Now that the data has been reduced to an easier to manage size, I’ll convert it into a document feature matrix, which basically lists all the words present in the data, then counts how many times they appear. I’ll also be doing some cleaning in the process, namely: Remove punctuation Remove numbers Remove symbols Use stemming (groups all forms of a root word together) *Remove stopwords (“a”, “the”, etc.)

sampdfm <- dfm(allsamp, remove = c(stopwords('english'),'â'), remove_punct = TRUE, remove_numbers = TRUE, remove_symbols = TRUE, remove_twitter = TRUE, stem = TRUE)

With this data, I want to now take a look to see what some of the most frequent unigrams (single words) are. I want to look at the top 15 words (more than that makes the plots crowded), and I’ll save the results into a data frame for plotting.

unigram_top_df <- data.frame(unigram = names(topfeatures(sampdfm, 15)), frequency = topfeatures(sampdfm, 15), row.names = NULL)
p <- ggplot(unigram_top_df, aes(reorder(unigram, frequency), frequency)) + geom_bar(stat = 'identity', aes(fill = I('maroon'))) + labs(x='unigrams', y='frequency') + coord_flip()
p

Next, I want to see what the top bigrams are in the data. I’ll need to make a new dfm specifying for 2 ngrams.

samp_bigram_dfm <- dfm(allsamp, remove = c(stopwords('english'),'â'), remove_punct = TRUE, remove_numbers = TRUE, remove_symbols = TRUE, remove_twitter = TRUE, stem = TRUE, ngrams = 2)
bigram_top_df <- data.frame(bigram = names(topfeatures(samp_bigram_dfm, 15)), frequency = topfeatures(samp_bigram_dfm, 15), row.names = NULL)
p <- ggplot(bigram_top_df, aes(reorder(bigram, frequency), frequency)) + geom_bar(stat = 'identity', aes(fill = I('darkgreen'))) + labs(x='bigrams', y='frequency') + coord_flip()
p

Out of curiosity, I also want to see the most frequent trigrams (groups of 3 words).

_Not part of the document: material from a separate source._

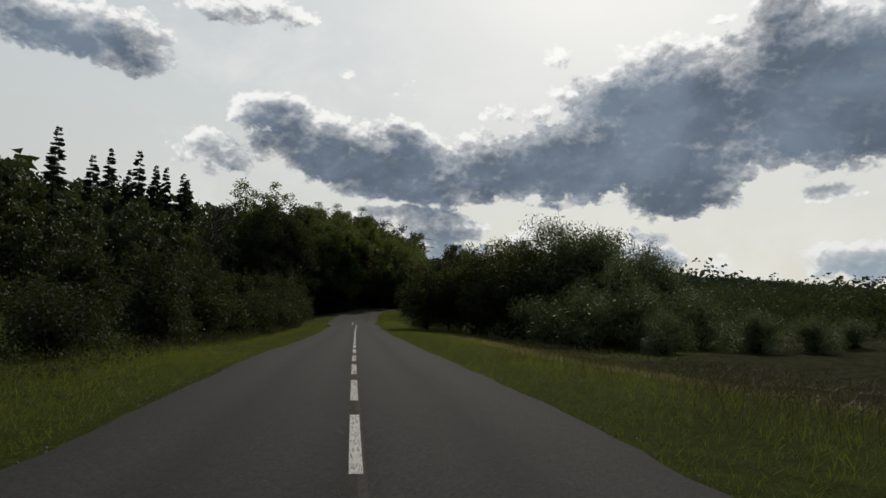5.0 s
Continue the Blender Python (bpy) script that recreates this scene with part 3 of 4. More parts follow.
# polished wheel tracks, a tar-dark middle of each lane
off_c = np.tile(np.linspace(-3.1, 3.0, 13), len(ROAD))
wear = 0.5 + 0.45 * np.cos((np.abs(off_c) - 0.75) * 2 * math.pi / 1.5)
wear = np.concatenate([wear, wear])
at = road_me.attributes.new("wear", "FLOAT", "POINT")
at.data.foreach_set("value", wear)
road = tagged(new("road", road_me), "narrow two-lane country road of dark grey worn asphalt", "road", kind="structure")

# centre line: broken, then worn and solid round the bend
S0 = float(ROAD_S[np.argmin(np.abs(ROAD[:, 1] + 12))]) + -0.31
DASH = 4.469


def line_piece(s0, s1, half, lat=0.0):
    t = np.linspace(s0, s1, max(int((s1 - s0) / 0.5), 2) + 1)
    f = [np.interp(t, ROAD_S, a) for a in (ROAD[:, 0], ROAD[:, 1], ROAD_Z, RIGHT[:, 0], RIGHT[:, 1], BANK)]
    V = []
    for k in range(len(t)):
        for h in (-half, half):
            o = lat + h
            V.append((f[0][k] + f[3][k] * o, f[1][k] + f[4][k] * o, f[2][k] - o * f[5][k] + 0.006))
    F = [[2 * k, 2 * k + 1, 2 * k + 3, 2 * k + 2] for k in range(len(t) - 1)]
    return V, F


s_end = float(ROAD_S[np.argmin(np.abs(ROAD[:, 1] - 152.5))])
s_last = float(ROAD_S[np.argmin(np.abs(ROAD[:, 1] - 240))])
for k in range(-8, 70):
    e = S0 + k * DASH - DASH * 0.667
    if e > s_last:
        break
    worn = e > s_end
    V, F = line_piece(e, e + DASH * (0.9 if worn else 0.69), 0.05 if worn else 0.062)
    part("dash", mesh_of("dash", V, F, M_WORN if worn else M_PAINT), road, "worn, half rubbed-off white dash" if worn else "")
V, F = line_piece(S0 - 30, s_end, 0.04, 0.05)
part("old_line", mesh_of("old_line", [(x, y, z - 0.003) for x, y, z in V], F, M_GHOST), road)
V, F = line_piece(s_end, s_last, 0.03, 0.30)
part("seam", mesh_of("seam", V, F, M_GHOST), road)

# side road that joins at the bend
V, F = [], []
for k in range(len(sp)):
    w = float(SP_W[k])
    for j, u in enumerate(np.linspace(-1, 1, 5)):
        x, y = sp[k, 0] + tg[k, 1] * w * u, sp[k, 1] - tg[k, 0] * w * u
        i, lat = nearest(x, y)
        over = max(float(lat[0]) + WIDTH_L[i[0]] - 0.25, 0.0)
        x, y = x - RIGHT[i[0], 0] * over, y - RIGHT[i[0], 1] * over
        V.append((x, y, gz(x, y) + 0.075))
        if k and j:
            F.append([(k - 1) * 5 + j - 1, (k - 1) * 5 + j, k * 5 + j, k * 5 + j - 1])
tagged(new("side_road", mesh_of("side_road", V, F, M_ASPHALT)), "shaded asphalt side road joining at the bend", "road", kind="structure")


def field_z(x, y):
    z = ground_z(x, y)
    rows = np.sin((x * 0.5 + y * 0.87) * 2 * math.pi / 2.4) * 0.06
    rg = np.random.default_rng(8)
    lat = nearest(x, y)[1]
    return z - 0.12 + 0.19 * smooth(lat, 8.2, 10.5) + 0.006 * np.clip(lat - 25, 0, 400) + (rows + rg.normal(size=len(z)) * 0.035) * smooth(lat, 8.5, 10) * (1 - smooth(lat, 30, 55))


def field_mesh():
    """Ploughed strip beyond the verge, as rows parallel to the road."""
    i0, i1 = int(np.argmin(np.abs(ROAD[:, 1] + 30))), int(np.argmin(np.abs(ROAD[:, 1] - 96)))
    lat = np.concatenate([np.arange(8.0, 45, 0.6), np.geomspace(45, 330, 60)[1:]])
    idx = np.arange(i0, i1 + 1, 1)
    v = smooth(np.linspace(0, 1, len(idx)), 0.45, 1.0)[:, None]
    dx, dy = (0.75 * RIGHT[idx, 0:1] + 0.235) * (1 - v) + 0.26 * v, (0.75 * RIGHT[idx, 1:2] + 0.085) * (1 - v) + 0.96 * v
    X, Y = ROAD[idx, 0:1] + lat[None, :] * dx, ROAD[idx, 1:2] + lat[None, :] * dy
    Z = field_z(X.ravel(), Y.ravel())
    n, c = len(idx), len(lat)
    a = (np.arange(n - 1)[:, None] * c + np.arange(c - 1)[None, :]).ravel()
    return mesh_of("field", np.stack([X.ravel(), Y.ravel(), Z], 1), np.stack([a, a + 1, a + c + 1, a + c], 1), M_SOIL)


tagged(new("field", field_mesh()), "wide ploughed brown field with sparse green sprouts", "field", kind="structure")


M_LITTER = mat_ground("forest_litter", [(0.3, (0.020, 0.015, 0.009)), (0.7, (0.040, 0.030, 0.017))], [(0.3, (0.012, 0.010, 0.006)), (0.7, (0.055, 0.042, 0.022))], 0.3, 4.0)


def floor_mesh():
    """Leaf litter under the forest, from just before its edge uphill."""
    ys = np.arange(48, 330, 2.0)
    ex, ey = np.array(FOREST_EDGE, float).T
    off = np.array([-1.5, 0, 2, 4, 7, 11, 16, 22, 30, 40, 55, 75])
    X = np.interp(ys, ey, ex)[:, None] - off[None, :] + 4.5 * smooth(ys, 184, 192)[:, None]
    Y = np.repeat(ys[:, None], len(off), 1)
    Z = ground_z(X.ravel(), Y.ravel()) + 0.06
    c = len(off)
    a = (np.arange(len(ys) - 1)[:, None] * c + np.arange(c - 1)[None, :]).ravel()
    return mesh_of("forest_floor", np.stack([X.ravel(), Y.ravel(), Z], 1), np.stack([a, a + 1, a + c + 1, a + c], 1), M_LITTER)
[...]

samp_trigram_dfm <- dfm(allsamp, remove = c(stopwords('english'),'â'), remove_punct = TRUE, remove_numbers = TRUE, remove_symbols = TRUE, remove_twitter = TRUE, stem = TRUE, ngrams = 3)
trigram_top_df <- data.frame(trigram = names(topfeatures(samp_trigram_dfm, 15)), frequency = topfeatures(samp_trigram_dfm, 15), row.names = NULL)
p <- ggplot(trigram_top_df, aes(reorder(trigram, frequency), frequency)) + geom_bar(stat = 'identity', aes(fill = I('navy'))) + labs(x='trigrams', y='frequency') + coord_flip()
p

Strategy for Prediction

The dfms start getting larger with a higher number of ngrams, so I think that trigram is probably the highest I will go. My strategy is to use a three-fold prediction model. The ideal model would be to use the trigrams to predict the next word. However, it may not be able to find a prediction based on the input, so I’d like it to fall back on the bigram where a prediction can’t be found. Likewise, if the word can’t be predicted using bigrams, the ultimate fall-back would be the unigram.